THE DISFRANCHISEMENT OF PROPERTY
It is Hawthorne, I think, who tells us that when he was a boy he used once in a while to go down to the wharves in Salem, and lay his hand on the rail of some great East India merchantman, redolent of spices, and thus bring himself in actual touch with the mysterious orient. But there is nothing strange in this: almost anything that we can feel or see may start the flight of fancy, and open to us prophetic visions. This is even true of such dry symbols as figures, for our journalists would never publish statistics as they do, unless they knew that their readers liked to see them. Travellers from other parts of the world have often laughed at our fondness for revelling in the marvellous accounts of our material dimensions, but they should remember that people who do not have a taste for poetry may yet have a taste for romance, and that big figures do appeal to the imagination.
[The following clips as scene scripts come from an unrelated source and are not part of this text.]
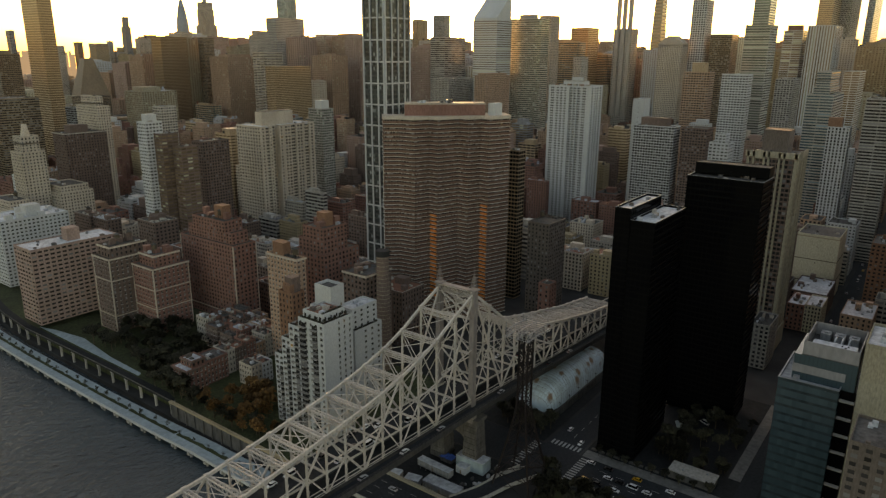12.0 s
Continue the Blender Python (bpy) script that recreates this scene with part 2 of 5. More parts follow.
    def data(self, name, mat):
        me = bpy.data.meshes.new(name)
        me.from_pydata(self.v, [], self.f)
        me.materials.append(mat)
        return me


def part(name, mb, mat, parent, label="", kind=""):
    ob = new(name, mb.data(name, mat))
    ob.parent = parent
    return tagged(ob, label, kind=kind)


def thing(name, x, y, z, label, category, group="", kind=""):
    ob = new(name)
    ob.location = (x, y, z)
    ob.empty_display_size = 1
    return tagged(ob, label, category, group, kind)


def single(name, mb, mat, label, category="", group="", kind="", at=(0, 0, 0)):
    ob = new(name, mb.data(name, mat))
    ob.location = at
    return tagged(ob, label, category, group, kind)


# ---- buildings ----
def side_frame(w, d, side):
    """Maps (along, out) on one side of a w by d box to x, y. Sides: 0 faces -y, 1 faces +x, 2 faces +y, 3 faces -x."""
    return {
        0: (lambda u, o: (u, -o), w),
        1: (lambda u, o: (w + o, u), d),
        2: (lambda u, o: (w - u, d + o), w),
        3: (lambda u, o: (-o, d - u), d),
    }[side]


def facade(walls, panes, w, d, z0, z1, side, floor, bay, ww, wh, recess=0.3, ox=0.0, oy=0.0, sill=0.3, spots=None):
    """Wall strips and piers round window openings on one side, and the panes set back in them. spots collects windows built singly."""
    at, length = side_frame(w, d, side)
    nf = max(1, round((z1 - z0) / floor))
    nb = max(1, round(length / bay))
    fh, bw = (z1 - z0) / nf, length / nb
    a, b = bw * (1 - ww) / 2, bw * ww
    s, hh = fh * sill, fh * wh
    g = min(0.3, a * 0.95)

    def q(m, u0, u1, v0, v1, out):
        (xa, ya), (xb, yb) = at(u0, out), at(u1, out)
        m.quad((xa + ox, ya + oy, v0), (xb + ox, yb + oy, v0), (xb + ox, yb + oy, v1), (xa + ox, ya + oy, v1))

    low = z0
    for i in range(nf):
        v0 = z0 + i * fh + s
        v1 = min(v0 + hh, z0 + (i + 1) * fh)
        if v0 > low:
            q(walls, 0, length, low, v0, 0)
        low = v1
        if a > 0.05:
            q(walls, 0, a, v0, v1, 0)
            for j in range(nb - 1):
                q(walls, j * bw + a + b, (j + 1) * bw + a, v0, v1, 0)
            q(walls, length - a, length, v0, v1, 0)
        for j in range(nb):
            u = j * bw + a
            if spots is not None:
                px, py = at(u + b / 2, -recess)
                spots.append((side, u, v0, b, v1 - v0, (px + ox, py + oy)))
            else:
                q(panes, u - g, u + b + g, v0 - min(0.25, s * 0.9), v1 + min(0.2, max(0.0, fh - s - hh) * 0.9), -recess)
    if z1 > low:
        q(walls, 0, length, low, z1, 0)


def window_data(name, w, h, glass, frame_mat):
    """One window: a pane in a frame with a middle bar and a sill; local x along the wall, -y outwards."""
    me = bpy.data.meshes.new(name)
    m = Mesh()
    m.quad((-w / 2, 0, 0), (w / 2, 0, 0), (w / 2, 0, h), (-w / 2, 0, h))
    k = len(m.f)
    t = 0.09
    for x0, x1, z0, z1 in ((-w / 2, -w / 2 + t, 0, h), (w / 2 - t, w / 2, 0, h), (-w / 2 + t, w / 2 - t, 0, t), (-w / 2 + t, w / 2 - t, h - t, h), (-t / 2, t / 2, t, h - t)):
        m.quad((x0, -0.05, z0), (x1, -0.05, z0), (x1, -0.05, z1), (x0, -0.05, z1))
    m.box(-w / 2 - 0.15, -0.42, -0.16, w / 2 + 0.15, 0.0, -0.02)
    me.from_pydata(m.v, [], m.f)
    me.materials.append(glass)
    me.materials.append(frame_mat)
    for i, p in enumerate(me.polygons):
        p.material_index = 0 if i < k else 1
    return me


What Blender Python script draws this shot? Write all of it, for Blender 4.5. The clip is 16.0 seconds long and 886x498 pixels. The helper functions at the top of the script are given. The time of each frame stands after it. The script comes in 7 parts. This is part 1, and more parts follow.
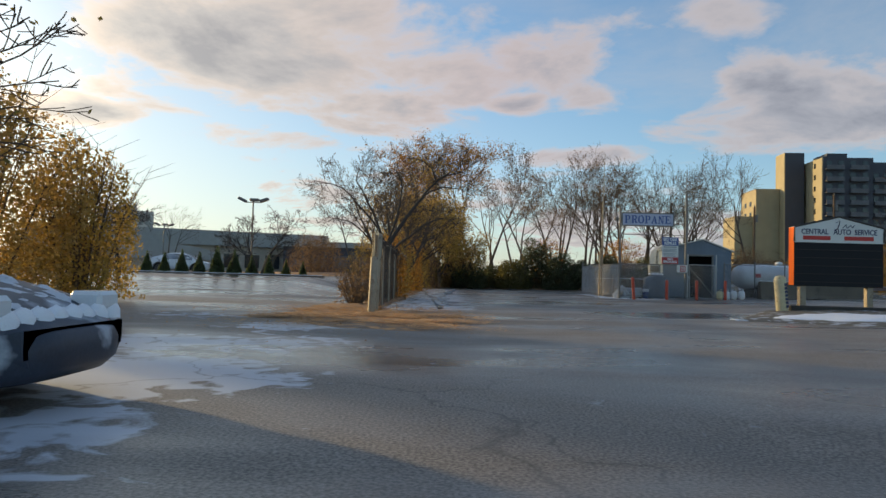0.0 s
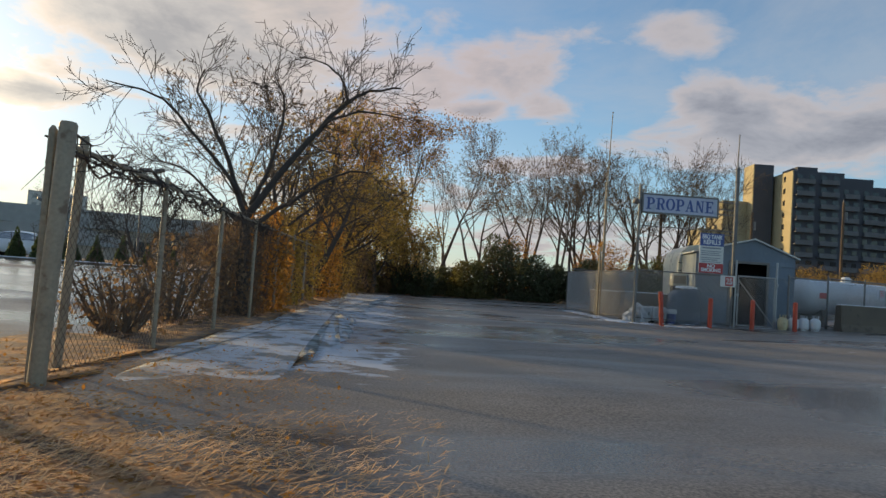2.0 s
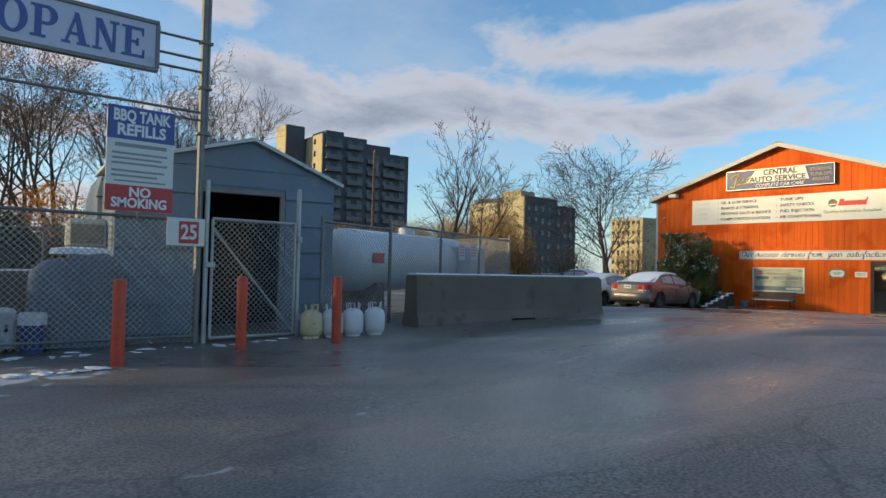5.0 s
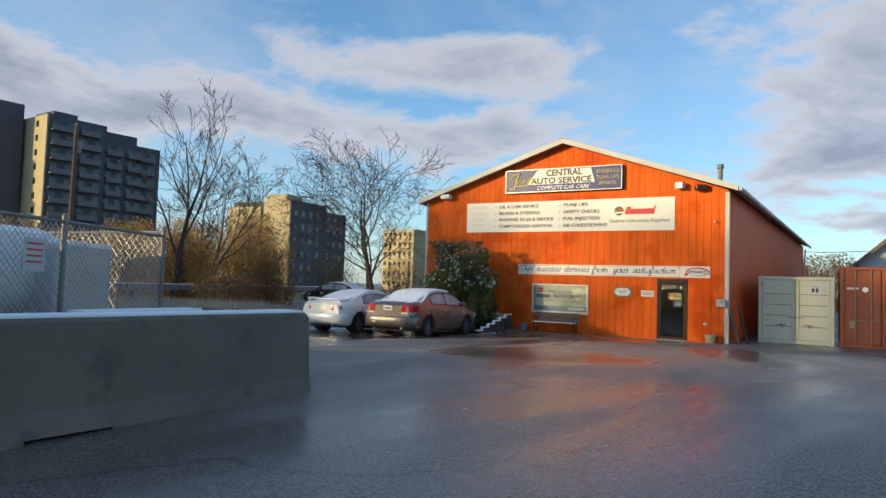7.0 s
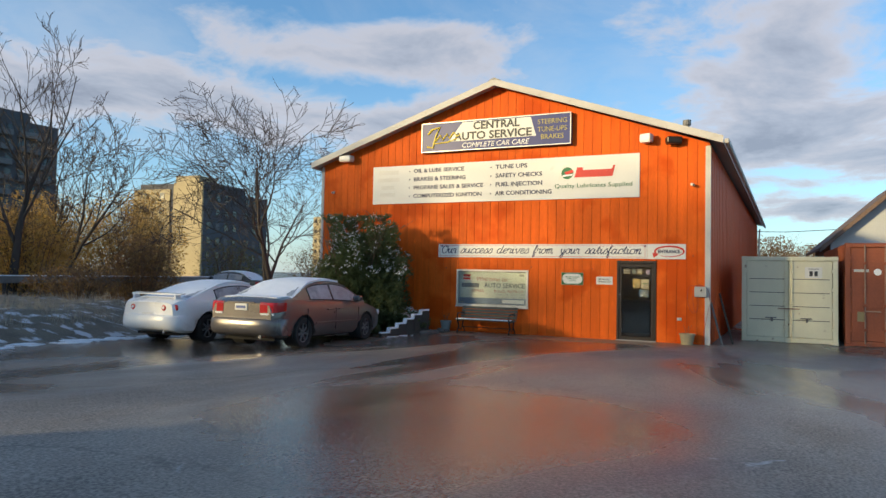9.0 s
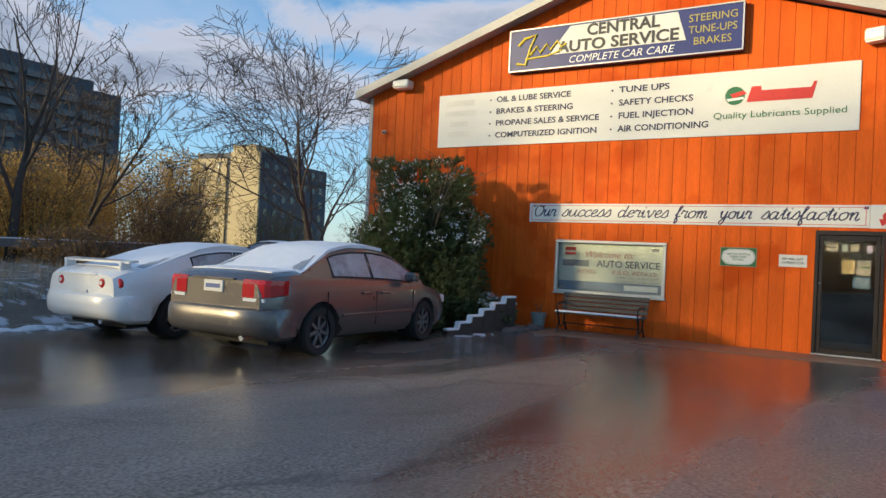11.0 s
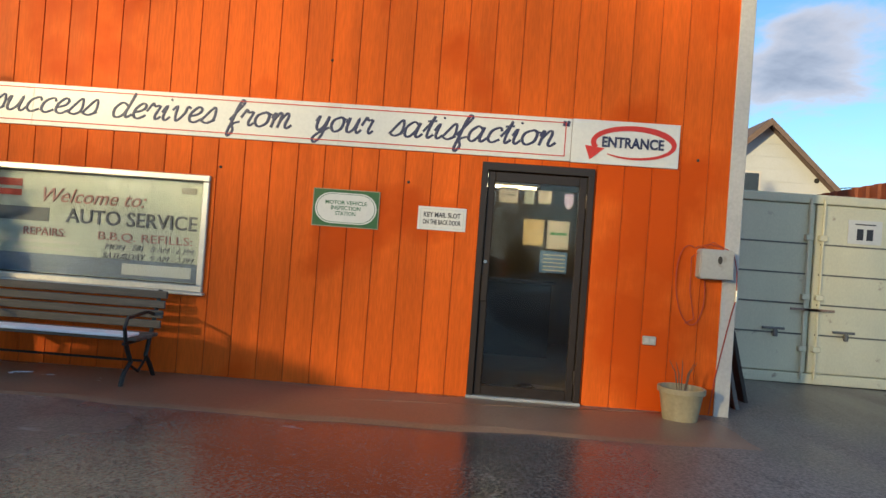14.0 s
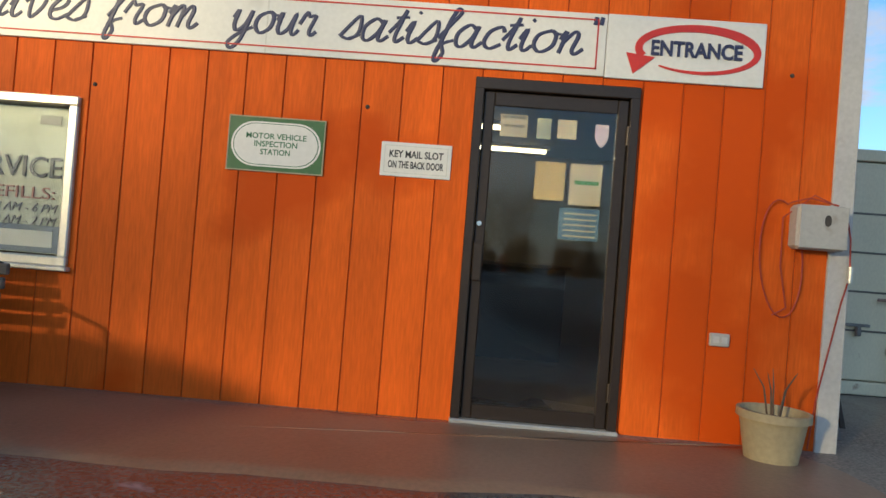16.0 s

It is true that there may be something portentous in bigness. “Tom” Reed, as he was affectionately called, said many wise things in a jesting way. At a certain crisis in our history he exclaimed: “I don’t want Cuba and Hawaii; I’ve got more country now than I can love.” A foreigner might suppose that our politicians had similarly become terror-stricken at the extent of our wealth and the rate at which it was growing. They may well give the impression that there has been created in the “money power,” a Frankenstein monster, the control of whose murderous propensities has put them at their wit’s end.